Pages 752-753, transcribed by Carolyn Ward from History of Allen and Woodson Counties, Kansas: embellished with portraits of well known people of these counties, with biographies of our representative citizens, cuts of public buildings and a map of each county / Edited and Compiled by L. Wallace Duncan and Chas. F. Scott. Iola Registers, Printers and Binders, Iola, Kan.: 1901; 894 p., [36] leaves of plates: ill., ports.; includes index.




A great transformation in appearances; conditions and improvements has been made in Woodson County since John Eisenbart took up his abode within its borders to become identified with its agricultural interests, which yet claim his attention. He was born in Luzerne County, Pennsylvania, May 2, 1850, a son of Mathias and Eve (Pahlen) Eisenbart, both of whom are now deceased. They were of German birth and the father was a coal miner. They had four children, but only two are now living: John and Margaret, the latter now the wife of Peter Kauffman, of Humboldt.

Throughout his entire life Mr. Eisenbart of this review has been familiar with the work of the farm. His educational privileges were limited and his youth was largely a period of toil. In 1856 he left Pennsylvania and spent one year near Kankakee, Illinois. In 1858 he joined a small company en route for Kansas and was reared upon the Moerer place in Everett township, working in the fields and meadows from the time of early spring planting until the harvests were garnered in the late autumn. He chose as a companion and helpmate on life's journey Miss Helena Koppers, a daughter of Henry Koppers Sr. and Johanna Franken. Her father was born in the Rhenish province of the Kingdom of Prussia in Europe, and in 1872 became a resident of Kansas, where he spent his remaining days, passing away in 1897, at the age of eighty-two years. His children are: Mrs.
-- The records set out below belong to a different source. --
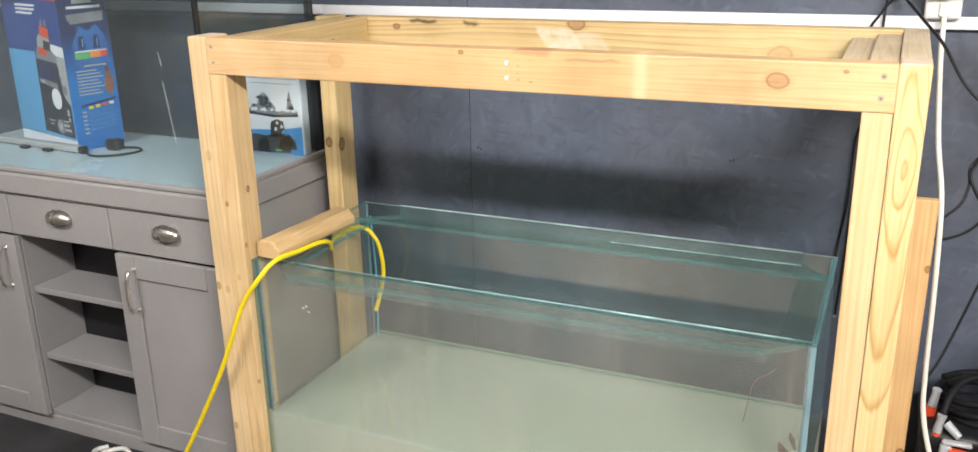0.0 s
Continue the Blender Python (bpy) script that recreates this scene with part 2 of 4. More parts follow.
    t.links.new(chips.outputs["Color"], sc.inputs[0])
    speck = maths(t, "LESS_THAN", chips.outputs["Distance"], maths(t, "MULTIPLY", maths(t, "SUBTRACT", sc.outputs[0], 0.72, True), 0.22))
    c = mix(t, maths(t, "MULTIPLY", speck, 0.6), c, mix(t, maths(t, "GREATER_THAN", sc.outputs[1], 0.6), (0.012, 0.012, 0.015), (0.3, 0.29, 0.27)))
    t.links.new(c, b.inputs["Base Color"])
    rr = maths(t, "MULTIPLY_ADD", mid.outputs["Fac"], 0.3)
    rr.node.inputs[2].default_value = 0.3
    t.links.new(rr, b.inputs["Roughness"])
    b.inputs["Specular IOR Level"].default_value = 0.45
    h = maths(t, "ADD", maths(t, "MULTIPLY", maths(t, "SUBTRACT", lift, dark), 0.8), maths(t, "MULTIPLY", fine.outputs["Fac"], 0.3))
    bump(t, b, h, 0.3, 0.0008)
    return m


def clear_glass(name, tint, film=0.03, gloss=1.0, film_tone=(0.7, 0.7, 0.66), streaks=0.0, upper_film=None):
    """A pane: clear with a faint tint, mirror-like by the angle of sight, a thin film for dust and painted haze, and
    more film above a level.
    """
    m, t, b = nodes_of(name)
    out = t.nodes["Material Output"]
    t.nodes.remove(b)
    tr = add(t, "ShaderNodeBsdfTransparent", Color=(*tint, 1))
    gl = add(t, "ShaderNodeBsdfGlossy", Color=(gloss, gloss, gloss, 1), Roughness=0.0)
    df = add(t, "ShaderNodeBsdfDiffuse", Color=(*film_tone, 1))
    lw = add(t, "ShaderNodeLayerWeight", Blend=0.5)
    fr = maths(t, "MULTIPLY_ADD", maths(t, "POWER", lw.outputs["Facing"], 5.0), 0.95)
    fr.node.inputs[2].default_value = 0.045
    geo = t.nodes.new("ShaderNodeNewGeometry")
    mp = t.nodes.new("ShaderNodeMapping")
    mp.inputs["Scale"].default_value = (5, 5, 1.6)
    t.links.new(geo.outputs["Position"], mp.inputs["Vector"])
    no = add(t, "ShaderNodeTexNoise", Scale=1.0, Detail=4.0)
    t.links.new(mp.outputs[0], no.inputs["Vector"])
    film_mix = maths(t, "MULTIPLY", no.outputs["Fac"], film * 2)
    if streaks:
        # thin runs left by dried water
        mq = t.nodes.new("ShaderNodeMapping")
        mq.inputs["Scale"].default_value = (95, 95, 3.5)
        mq.inputs["Rotation"].default_value = (0, 0.08, 0)
        t.links.new(geo.outputs["Position"], mq.inputs["Vector"])
        run = add(t, "ShaderNodeTexNoise", Scale=1.0, Detail=3.0, Roughness=0.6)
        t.links.new(mq.outputs[0], run.inputs["Vector"])
        rs = ramp(t, [(0.5, (0, 0, 0)), (0.72, (1, 1, 1))])
        t.links.new(run.outputs["Fac"], rs.inputs[0])
        rn = ramp(t, [(0.42, (0.1, 0.1, 0.1)), (0.6, (1, 1, 1))])
        t.links.new(no.outputs["Fac"], rn.inputs[0])
        film_mix = maths(t, "ADD", film_mix, maths(t, "MULTIPLY", maths(t, "MULTIPLY", rs.outputs[0], rn.outputs[0]), streaks))
    # more film above a level, growing towards the right
    if upper_film:
        level, amount = upper_film
        sep = t.nodes.new("ShaderNodeSeparateXYZ")
        t.links.new(geo.outputs["Position"], sep.inputs[0])
        over = maths(t, "MULTIPLY", maths(t, "SUBTRACT", sep.outputs[2], level), 90.0, True)
        away = maths(t, "MULTIPLY", maths(t, "SUBTRACT", sep.outputs[0], 0.2), 3.0, True)
        added_film = maths(t, "MULTIPLY", maths(t, "MULTIPLY", over, away), maths(t, "MULTIPLY", maths(t, "ADD", no.outputs["Fac"], 0.5), amount))
        film_mix = maths(t, "ADD", film_mix, added_film)
    m1, m2 = t.nodes.new("ShaderNodeMixShader"), t.nodes.new("ShaderNodeMixShader")
    t.links.new(film_mix, m1.inputs[0])
    t.links.new(tr.outputs[0], m1.inputs[1])
    t.links.new(df.outputs[0], m1.inputs[2])
    t.links.new(fr, m2.inputs[0])
    t.links.new(m1.outputs[0], m2.inputs[1])
    t.links.new(gl.outputs[0], m2.inputs[2])
    t.links.new(m2.outputs[0], out.inputs[0])
    return m


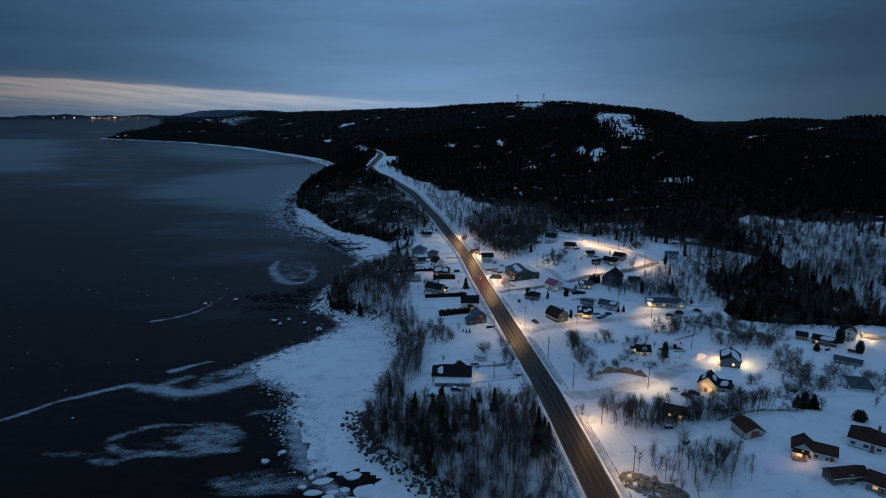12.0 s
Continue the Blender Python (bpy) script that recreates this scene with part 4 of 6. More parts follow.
house(82.0, 258.5, -16, 11.0, 7.6, 3.0, 2.6, "white house with a grey roof and a lit window", WALL_WHITE, ROOF_GREY, panes="s:-3.6:1:1.2:d s:0:1:1.2:l s:3:1:1.2:l e:0:1:1.1:d", door=("s", 1.4), snow=((-3.2, -2, 2, 1.3),), k=0.72)
house(99.8, 263.5, 62, 12.0, 10.5, 4.4, 4.4, "large dark grey house with a steep gable roof", WALL_DARK, ROOF_DARK, panes="w:-2.5:1:1.2:d w:2.5:1:1.2:d w:0:4.2:1.2:d", door=("w", 0))
house(113.8, 265.5, -4, 7.5, 4.5, 2.4, 0.5, "small flat shed among bare trees", WALL_GREY, ROOF_DARK, "flat", name="shed", category="shed", group="sheds", door=("s", 0), k=0.85)
# upper street
house(77.4, 351.5, -28, 8.2, 7.6, 4.4, 2.6, "white two-storey house with a black roof on the hillside", panes="s:-2.4:1:1.1:d s:2.4:1:1.1:d s:0:3.2:1:d e:-1.6:1:1.1:d e:1.6:3.2:1.1:d", door=("s", 0), chimney=(0, 0.6))
house(67.0, 356, 5, 5.6, 5.0, 2.4, 1.4, "small snowy shed on the hillside", WALL_GREY, SNOW, name="shed", category="shed", group="sheds")
house(86.4, 327, -22, 9.2, 7.2, 3.0, 2.6, "dark-roofed house with a lit porch", WALL_CREAM, ROOF_DARK, panes="e:0:0.8:1.6:t s:2.6:1:1.2:l s:-2.4:1:1.2:d", door=("e", -2), porch=("e", -1.0, 3, 1.6, TIMBER), k=0.76)
house(95.6, 306, 3, 7.6, 6.4, 3.0, 2.2, "white house with a bright porch lamp", WALL_WHITE, ROOF_DARK, panes="w:0:1.6:1.3:b s:-1.8:1:1.1:d s:1.8:1:1.1:d", door=("s", 0.1), k=0.7)
house(106.5, 292.5, -38, 12.5, 8.0, 2.9, 2.8, "long house with a dark roof and a lit cream gable", WALL_CREAM, ROOF_DARK, panes="e:-1.5:1:1.2:l e:1.8:1:1.2:d s:-3:1:1.2:d s:2:1:1.2:l", door=("s", -0.4), k=0.74)
house(96.5, 291.5, -20, 6.5, 4.6, 2.2, 1.3, "low dark outbuilding against the long house", TIMBER, ROOF_DARK, name="shed", category="shed", group="sheds", door=("s", 0), k=0.8)
house(114.5, 300.5, -42, 9.0, 7.4, 3.2, 2.7, "tan house with a dark gable roof under the street lamp", WALL_TAN, ROOF_DARK, panes="e:-1.5:1:1.2:d e:1.5:1:1.2:d s:0:1:1.3:d", door=("s", 2), k=0.78)
house(149.5, 300.5, -14, 11.5, 8.0, 4.0, 2.2, "white house with a deep-blue sheet roof at the wood's edge", WALL_WHITE, ROOF_BLUE, panes="s:-3:1:1.2:d s:3:1:1.2:d s:0:2.6:1.2:d e:0:1:1.2:d", door=("s", -0.6), k=0.7)
house(175, 328, -18, 13.0, 9.0, 2.8, 2.2, "low house under a thick cap of snow", WALL_DARK, SNOW, panes="s:-3:1:1.2:d s:2:1:1.2:d", door=("s", 0), k=0.7)
house(163, 330, -18, 6.0, 5.0, 2.2, 0.8, "small snowy outbuilding by the wood", TIMBER, SNOW, name="shed", category="shed", group="sheds", k=0.7)
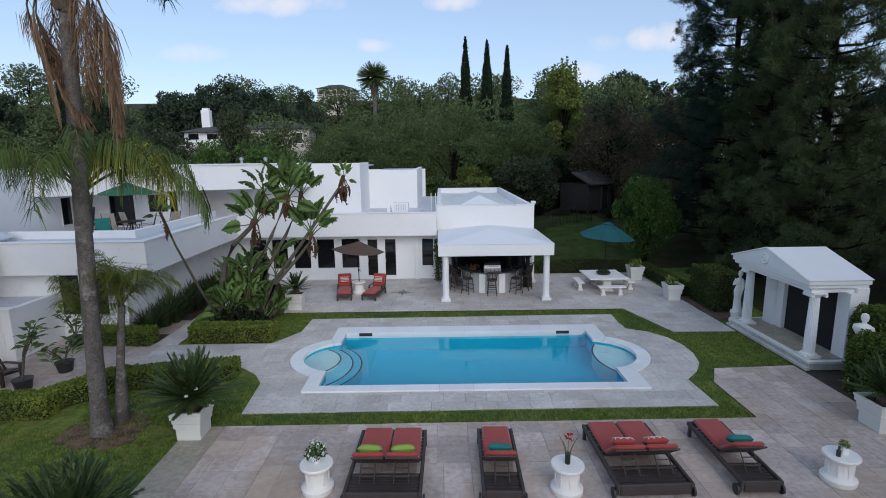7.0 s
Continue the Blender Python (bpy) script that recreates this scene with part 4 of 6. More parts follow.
# ---- sun loungers ----
def lounger(width, seats, pillow, pillow_label, back=38, pattern=False):
    """Head end at -y with wheels, foot end at +y. Length 2.1 m."""
    L = thing("sun_lounger", (0, 0, -50), "dark brown %ssun lounger with red cushions and %s" % ("double " if seats > 1 else "", pillow_label), "sun lounger", "loungers by the pool")
    w = width / 2
    for sx in (-1, 1):
        part("side_rail", Shape().box(sx * w - 0.035, -1.22, 0.24, sx * w + 0.035, 1.1, 0.34, 0.012), M_WICKER, L)
    part("head_panel", Shape().box(-w + 0.035, -1.22, 0.1, w - 0.035, -1.17, 0.34, 0.012), M_WICKER, L)
    part("crossbar", Shape().box(-w + 0.035, -0.62, 0.24, w - 0.035, -0.54, 0.31, 0.01), M_WICKER, L)
    part("foot_panel", Shape().box(-w + 0.035, 1.04, 0.2, w - 0.035, 1.09, 0.34, 0.012), M_WICKER, L)
    for k in range(9):
        y = -0.12 + k * 0.135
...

Eisenbart; Mrs. Herman Tholen, of Humboldt, Kansas; Mrs. B. H. Achter, of Humboldt; Anton, also of Humbolt; Minnie, of Yates Center; John, of Woodson County; Henry and Martha.


The marriage of Mr. and Mrs. Eisenbart was celebrated April 18, 1875, and they began their domestic life upon their present farm on section ten, Owl Creek township, where he secured a homestead claim of eighty acres. Later he purchased an additional tract of one hundred and sixty acres and has developed a very fine farm, improved with all modern accessories and conveniences. All the buildings and accessories upon the place stand there as monuments of his labor and his enterprise. The first home was a rude house built of native lumber, and snakes sometimes made it their hiding place and toads their rendezvous, but such conditions have long since been done away with and the farm is now one of the most attractive and desirable in this part of the county.

Unto Mr. and Mrs. Eisenbart have been born nine children: Mary, now the wife of Will O'Donnell, of Woodson County; Henry, John, Will, Johanna, Elizabeth, Albert, Clara and Edward, all of whom are still with their parents. From the time he attained his majority down to the present Mr. Eisenbart has been a supporter of the Democracy and has served as a member of the school board, although he has never been a politician in the sense of office seeking. He feels justly proud of the changes that have been wrought in the county since his arrival, the great strides of civilization and the onward march of progress, placing the county on a par with any in this great commonwealth. He might also well feel proud of the advancement he has made, having worked his way upward from a humble financial position to a place among the sustantial[sic] and well-to-do agriculturists of the community.